The Kids Grow Up – trailer from Copacetic Pictures on Vimeo.
Tuesday night I attended a screening of the documentary film The Kids Grow Up over at HBO. I don’t go to many events (time and childcare constraints) but this was just around the corner from the office. Plus bloggy friends Catherine Connors (Her Bad Mother) and Doug French (Laid Off Dad) were doing a post screening panel on parenting, so I knew I’d be able to catch up with at least a couple folks, maybe more if the NY parenting bloggers turned out.
Which they didn’t but that was okay, as I had some neat non-bloggy conversations with people involved in the film (including filmmaker Doug Block) during the cocktail reception before the screening and got a chance to really catch up with Doug and Catherine –or at least as much as you can in a 15 minute conversation.
So, the film. In it, filmmaker Doug Block chronicles his only child Lucy’s path to adulthood, using archival footage shot from her earliest years – probably well before he fully formulated the idea of the documentary – and tons of much more intrusive footage shot of her, his wife and other members of the family once he decided to chronicle the rite of passage of going off to college.

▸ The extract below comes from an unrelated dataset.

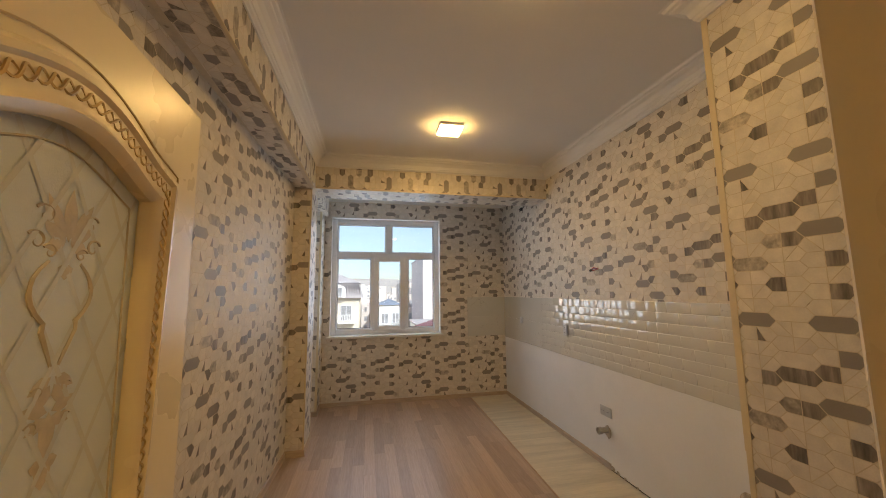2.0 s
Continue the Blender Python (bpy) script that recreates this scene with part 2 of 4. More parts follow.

While the movie is nominally about Lucy, it’s really about the journey of four generations of his family, as Block works in archival footage from his own childhood, and a glimpse into his baby step-grandson’s beginning journey.
As I thought about it on the train ride home, I realized that in a way Block’s documentary is the film-length version of a parenting blog. Much as he does with his family story, bloggers chronicle their lives through the lens of parenthood, but their stories are as much (if not more) their stories as they are their children’s. Likewise, The Kids Grow Up is just as much about him letting go as it is about his daughter growing up.
Now, to believe that others will find your story compelling and worthy of their attention requires a strong ego and belief in one’s purpose. But for readers and viewers to actually care requires talent. I often think that’s what folks misunderstand when they look at the popularity of parenting blogs. Yes, it’s in part the story, and our ability to identify with it, but what distinguishes an excellent parenting blog from a mediocre one is the storytelling. Good storytellers attract an audience, no matter what the medium.
And there is some damn fine storytelling in this film. While at times I felt the film was a little long, I suspect that was largely because I was eagle eye on the clock so I wouldn’t miss my train home. In fact, I was unable to stay for the post screening panel because everything ran just a bit later.
The Kids Grow Up will air multiple times over Father’s Day weekend on HBO and the DVD comes out on June 19th.